The Islamic advance
After the death of the Prophet Muhammed in 632 AD the speed of the spread of Islam was extraordinary, and by 711 Islamic armies were poised to invade Spain from North Africa. Defeating the Visigothic kingdom of Spain was a prelude to increasing raids into Gaul, or modern France, and in 725 Islamic armies reached as far north as the Vosgues mountains near the modern border with Germany.
Opposing them was the Merovingian Frankish kingdom, perhaps the foremost power in western Europe. However given the seemingly unstoppable nature of the Islamic advance into the lands of the old Roman Empire further Christian defeats seemed almost inevitable.
In 731 Abd al-Rahman, a Muslim warlord north of the Pyrenees who answered to his distant Sultan in Damascus, received reinforcements from North Africa. The Muslims were preparing for a major campaign into Gaul.
The campaign commenced with an invasion of the southern kingdom of Aquitaine, and after defeating the Aquitanians in battle Abd al-Rahman’s army burned their capital of Bordeaux in June 732. The defeated Aquitanian ruler Eudes fled north to the Frankish kingdom with the remnants of his forces in order to plead for help from a fellow Christian, but old enemy: Charles Martel.
Martel’s name meant “the hammer” and he had already many successful campaigns in the name of his lord Thierry IV, mainly against other Christians such as the unfortunate Eudes, who he met somewhere near Paris. Following this meeting Martel ordered a ban, or general summons, as he prepared the Franks for war.
The Battle of Tours
Once his army had gathered, he marched to the fortified city of Tours, on the border with Aquitaine, to await the Muslim advance. After three months of pillaging Aquitaine, al-Rahman obliged.
His army outnumbered that of Martel but the Frank had a solid core of experienced armoured heavy infantry who he could rely upon to withstand a Muslim cavalry charge.
With both armies unwilling to enter the bloody business of a Medieval battle but the Muslims desperate to pillage the rich cathedral outside the walls of Tours, an uneasy standoff prevailed for seven days before the battle finally began. With winter coming al-Rahman knew that he had to attack.
The battle began with thundering cavalry charges from Rahman’s army but, unusually for a Medieval battle, Martel’s excellent infantry weathered the onslaught and retained their formation. Meanwhile, Prince Eudes’ Aquitanian cavalry used superior local knowledge to outflank the Muslim armies and attack their camp from the rear.
Christian sources then claim that this caused many Muslim soldiers to panic and attempt to flee to save their loot from the campaign. This trickle became a full retreat, and the sources of both sides confirm that al-Rahman died fighting bravely whilst trying to rally his men in the fortified camp.

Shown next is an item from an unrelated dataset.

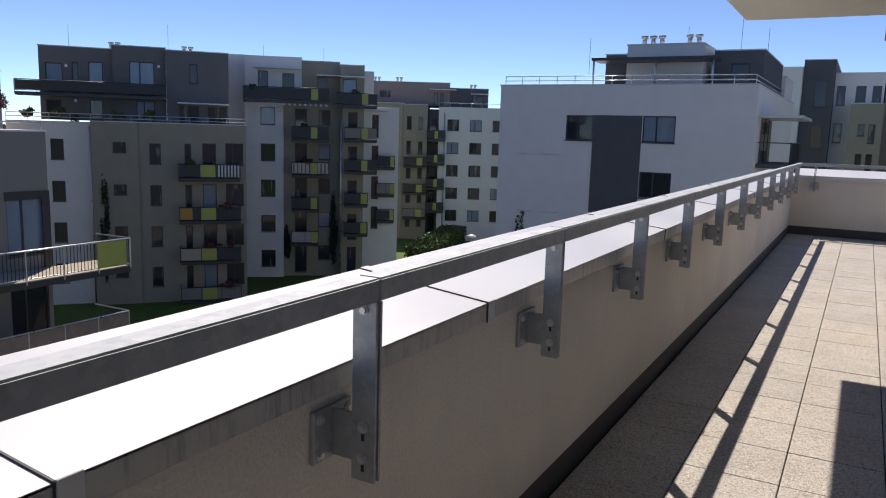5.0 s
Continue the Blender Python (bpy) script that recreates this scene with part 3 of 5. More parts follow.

The battle then ceased for the night, but with much of the Muslim army still at large Martel was cautious about a possible feigned retreat to lure him out into being smashed by the Islamic cavalry. However, searching the hastily abandoned camp and surrounding area revealed that the Muslims had fled south with their loot. The Franks had won.
Despite the deaths of al-Rahman and an estimated 25,000 others at Tours, this war was not over. A second equally dangerous raid into Gaul in 735 took four years to repulse, and the reconquest of Christian territories beyond the Pyrenees would not begin until the reign of Martel’s celebrated grandson Charlemagne.
Martel would later found the famous Carolingian dynasty in Frankia, which would one day extend to most of western Europe and spread Christianity into the east.
Tours was a hugely important moment in the history of Europe, for though the battle of itself was perhaps not as seismic as some have claimed, it stemmed the tide of Islamic advance and showed the European heirs of Rome that these foreign invaders could be defeated.